9. In a Dream (2008)

Local citizens and the zeitgeist-chasing hipsters who have descended onto the Neo-Brooklyn half of Philadelphia will recognize the work of Isaiah Zagar immediately. He is the architect behind the city’s Magic Gardens, a complex of mosaic art that really ties South Street together. It is a fine and colorful work and handsomely speaks for itself—a fawning documentary portrait of its history would be worthless. Instead, Jeremiah Zagar, the younger of the sculptor’s two sons, paints a blistering chiaroscuro of rage and resignation. The dreams are not forgotten, they are alive and bleeding.

The art life has turned the elder Zagar into a brutal hippie, who prostrates himself daily before the massive thing he has created. Midway through the film, he even leaves his wife for his assistant and then leaves her for a stay in rehab. He attempts suicide. It’s vicious stuff, which the younger Zagar films fitfully like one of those shaky-camera, shaky-family docs (he would make his feature debut this year with We the Animals, whose stiff family dynamics briefly lent the film some comps to Moonlight).

Like Van Gogh’s diary, this is both critically illustrative and stands on its own. The logic of Zagar’s style of discursive abstraction — it’s really a multi-layer, 3-D stream of consciousness and really worth the money in the tin if you’re in town, if only to watch the nervous couples attempt to take photos next these jagged contours — is laid bare. It will haunt you, as it should. Art is never about pretty things.

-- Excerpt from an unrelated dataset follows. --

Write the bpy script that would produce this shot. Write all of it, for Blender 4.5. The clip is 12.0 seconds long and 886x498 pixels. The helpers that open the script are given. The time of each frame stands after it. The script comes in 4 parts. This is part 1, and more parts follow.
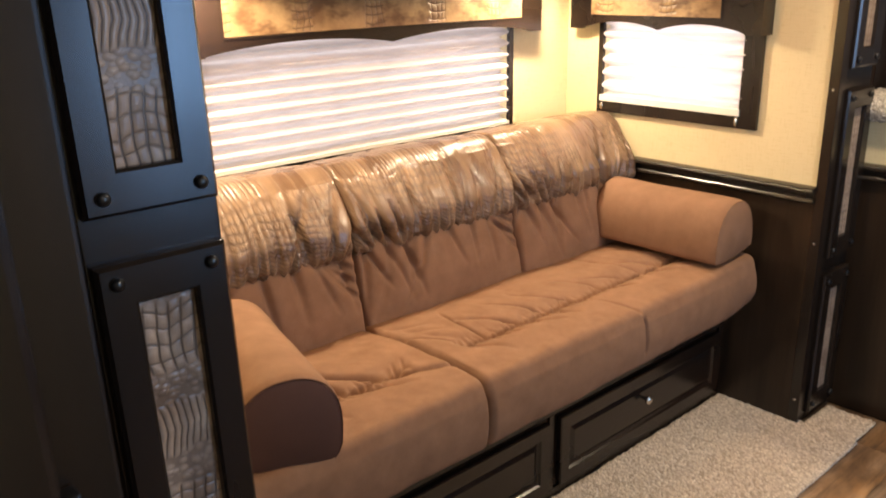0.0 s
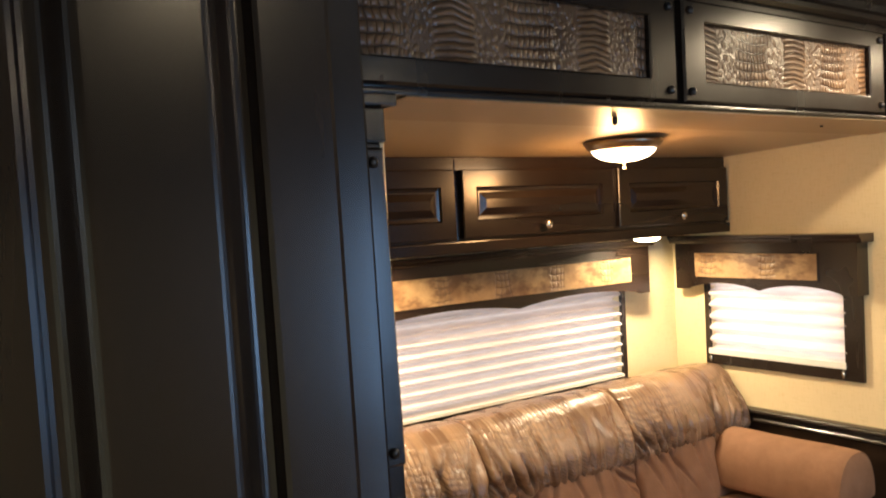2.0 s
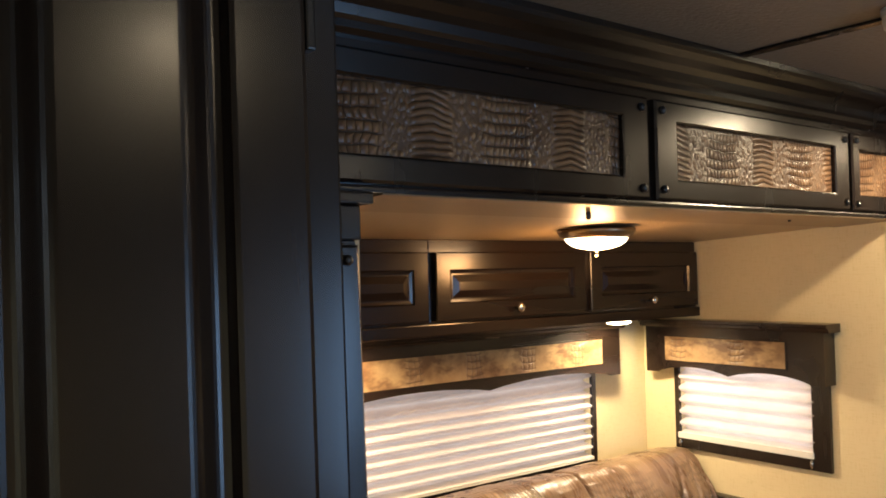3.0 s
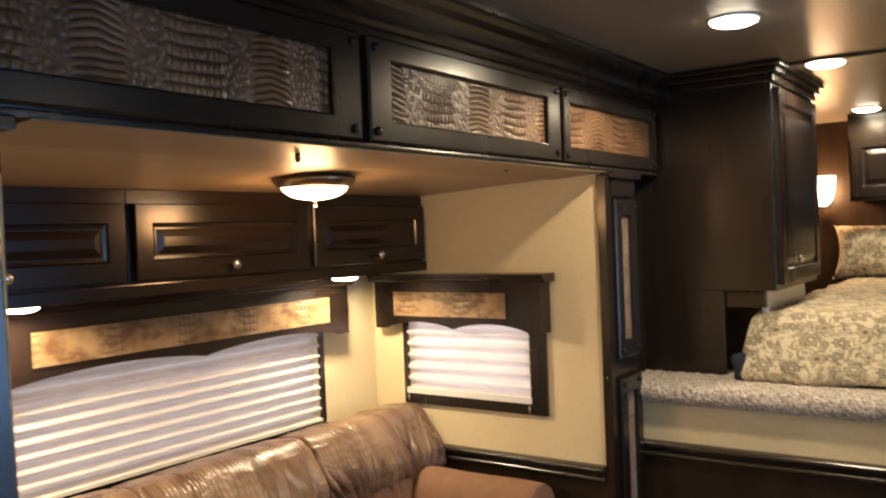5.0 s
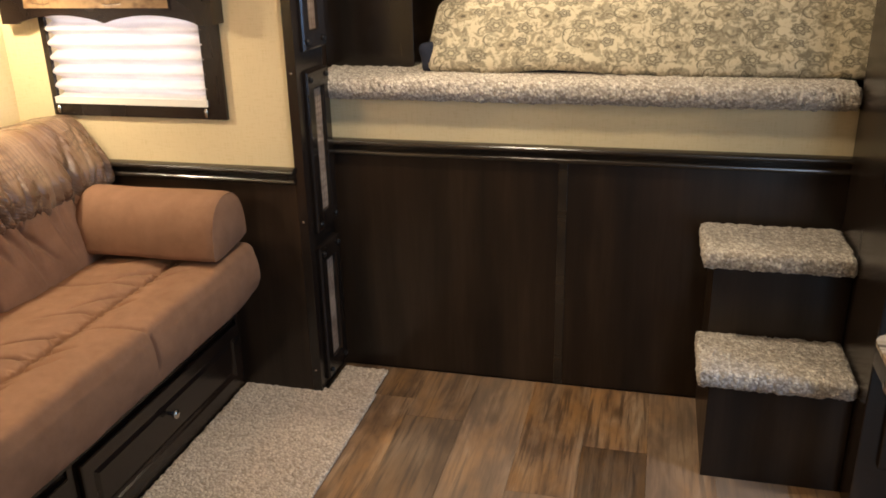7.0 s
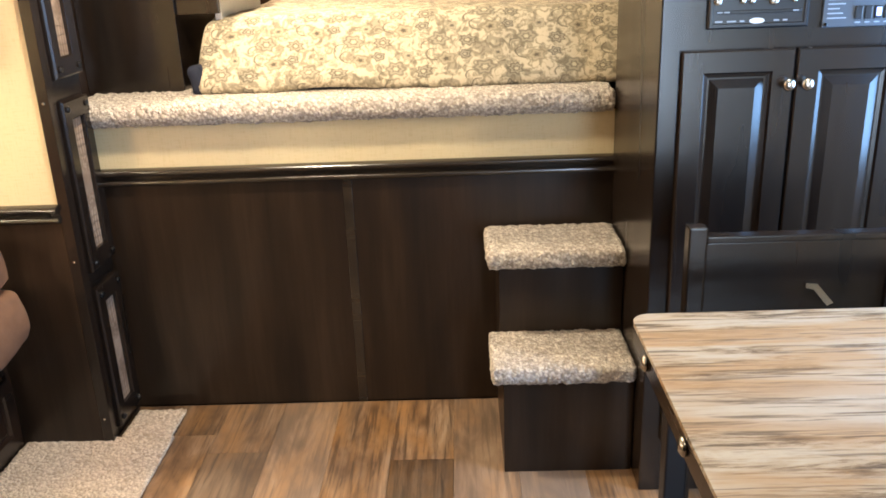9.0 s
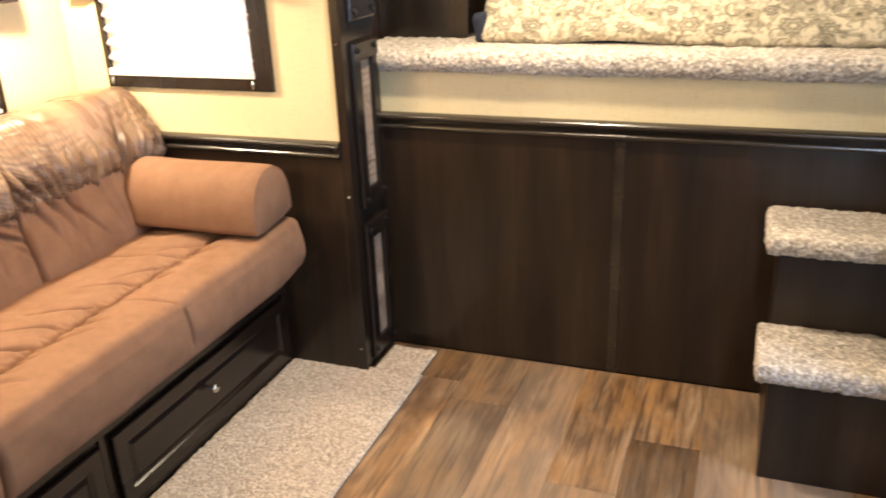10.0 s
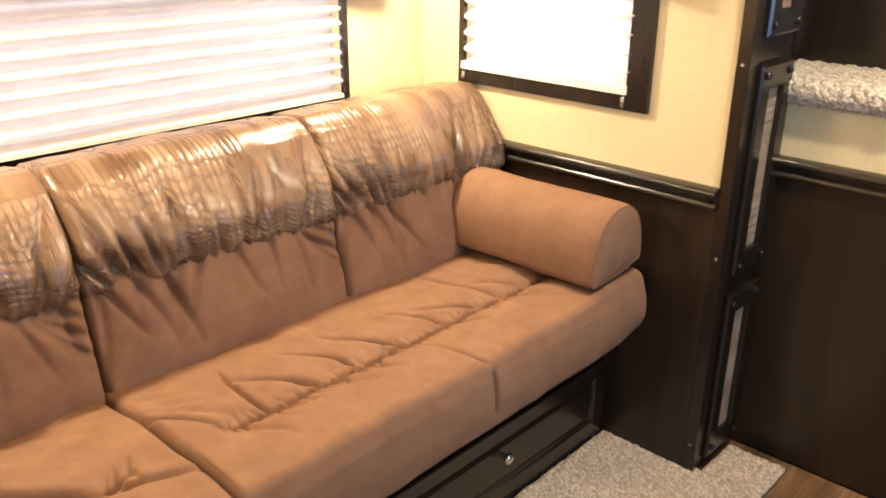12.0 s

10. National Gallery (2014)

Critics were silly to demarcate between the paintings on display in Frederick Wiseman’s National Gallery and the noise around them, as if it were blocking their view. The argument that Wiseman makes in his three-hour portrait of one the world’s largest public depositories of art is that the janitors who sweep the floors, the tour guides who energetically genuflect to gain the attention of bored school children and the board members concerned about the presence of a corporate-sponsored London marathon are just as engaged in the busy work as Picasso was in front of Clouzot. This is a somewhat radical argument, but also a natural one, for both visual and documentary art. The real artist has always been the friends we made along the way, the funny faces, the eyes agape.

The genius of Wiseman is that he likes to watch — everything from sausages getting made to the slow death of smug, Midwestern town — his films are not just about institutions (a lazy judgment), they are about the slow-building synthesis wherein the collective becomes a unitary whole, which can walk, talk, and why not paint a canvas or two. His films are a singular justification for the existence of society, much like art itself, gathered in caves or draped over monuments.